En tournant la dernière des 445 pages de ce roman, on comprend le choix des membres du jury qui ont décerné le Prix du Quai des Orfèvres 2022 à Véronique de Haas.
L'auteure a effectivement réussi un exploit, qui aurait pu aussi bien recevoir l'un ou l'autre prix littéraire prestigieux français.

Son ouvrage est, en effet, exceptionnellement ambitieux : nous raconter les péripéties d'un tueur à gages à Paris en 1920 et l'enquête de toute une équipe de policiers dans un contexte historique rigoureusement correct.

Le récit a respecté scrupuleusement le climat et la réalité politique, le fonctionnement des institutions judiciaires et policières, ainsi que les procédures d'interaction dans les limites de leurs compétences spécifiques, il y a tout juste un siècle.

Par ailleurs, le lecteur a droit à la confrontation entre d'une part syndicalistes, socialistes, anarchistes et communistes et d'autre part l'extrême droite de l'époque et les Camelots du roi dans une IIIe République douloureusement appauvrie et perturbée par 4 longues années de guerre.

"La Muse Rouge" soulève en plus la question du colonialisme, en l'occurrence d'importants investissements d'ordre infrastructurel au Congo Brazzaville, mais à spéculation purement capitaliste.

Sur l'après-guerre en l'Allemagne de Weimar (1918-1933) il existe une abondante littérature, sur la France pendant la même période nettement moins et un roman policier situé au tout début de ces années fatidiques fait figure d'oiseau rare.

Le récit démarre le 6 janvier 1920 avec le meurtre sauvage à coups de couteau de Gabrielle Arevaste, "Gabie", une insoumise ou fille publique non enregistrée officiellement.

Deux jours après c'est le tour du diplomate chinois Li à la maison close La Fleur Blanche et de la tapineuse Apolline qu'on retrouve nue et le corps affreusement tailladé de coups de couteau à l'instar de celui de Li.

Cinq autres victimes suivront, dont 2 en Bretagne et 2 au Havre, qui mettront les nerfs des responsables de la Brigade criminelle de la capitale à bout pour arrêter l'oeuvre d'un assassin particulièrement féroce et sadique.

La Brigade criminelle dispose heureusement d'un trio d'inspecteurs intelligents et imaginatifs qui font preuve d'audace et de courage exemplaires.

Le style du livre, écrit dans un Français et argot de l'époque, contribue incontestablement à l'authenticité du récit, mais ne rend pas la lecture plus simple pour autant.
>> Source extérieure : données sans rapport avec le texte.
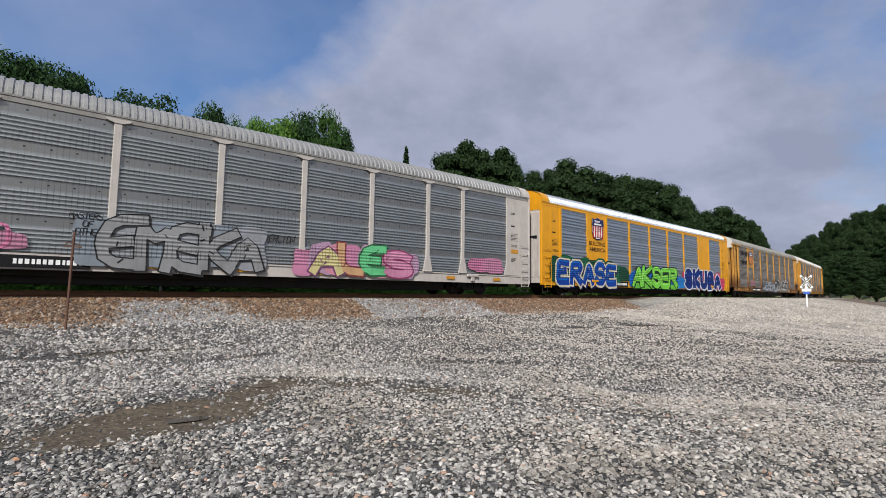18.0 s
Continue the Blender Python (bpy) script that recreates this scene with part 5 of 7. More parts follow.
# wagon 4
plate(4, -6.88, -4.32, 2.78, 4.72, spray((0.36, 0.025, 0.035)), "sign_panel", -HALF - 0.03, label="red sign panel with white word bars")
for i, w in enumerate((2.0, 1.45, 1.6)):
    word_bars(4, -6.65, -6.65 + w, 4.05 - i * 0.48, 4.33 - i * 0.48, PALE, y=-HALF - 0.036, seed=10 + i)
piece(4, "KEUSR", -9.1, -5.85, 0.72, 1.9, (0.012, 0.022, 0.060), (0.020, 0.030, 0.06), 0.34, 0.03, (0.44, 0.42, 0.11), (-0.11, 0.11), (0.04, 0.07, 0.16), seed=8, lap=0.08, label="navy spray-painted letter shaded in yellow")
piece(4, "STONE", -4.65, 0.7, 0.55, 1.85, (0.23, 0.19, 0.175), (0.012, 0.010, 0.010), 0.26, 0.10, (0.30, 0.15, 0.15), (0.03, -0.13), (0.36, 0.31, 0.29), 0.12, 0.04, True, 0.1, seed=9, label="grey spray-painted letter with thick black outline")
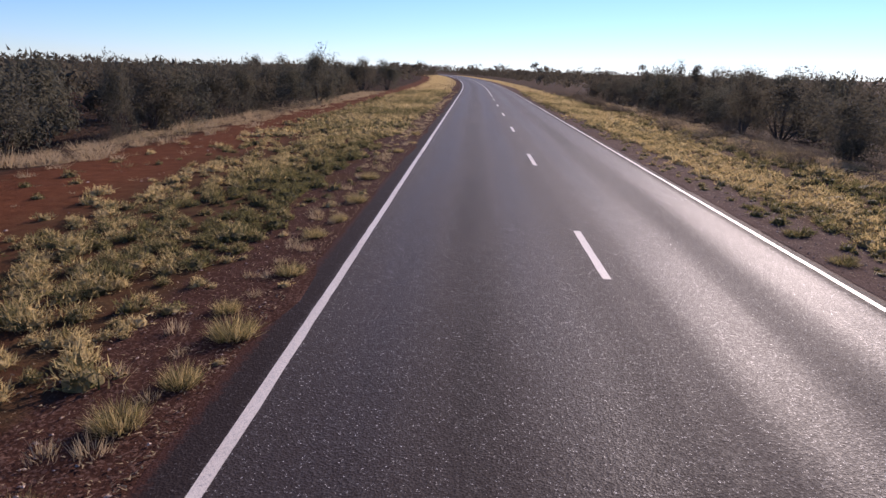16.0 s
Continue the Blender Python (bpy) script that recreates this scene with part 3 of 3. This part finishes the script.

Je dois avouer que de tous les termes anciens, expliqués en note de bas de page, comme "camarder" (mourir), "chourineur" (assassin), "chevillard" (boucher en gros) par exemple, je n'en connaissais strictement aucun.

L'explication de ces termes et les nombreux renvois historiques ralentissement fatalement quelque peu le rythme du récit, mais le mettent assurément à un niveau de qualité supérieure.
Je ne peux qu'admirer le travail exceptionnel de recherches et d'écriture de Véronique de Haas.

Un passage me restera longtemps en mémoire : le 27 janvier 1920 au Père-Lachaise le double enterrement d'une pauvre victime du tueur et de celui du peintre Amedeo Modigliani.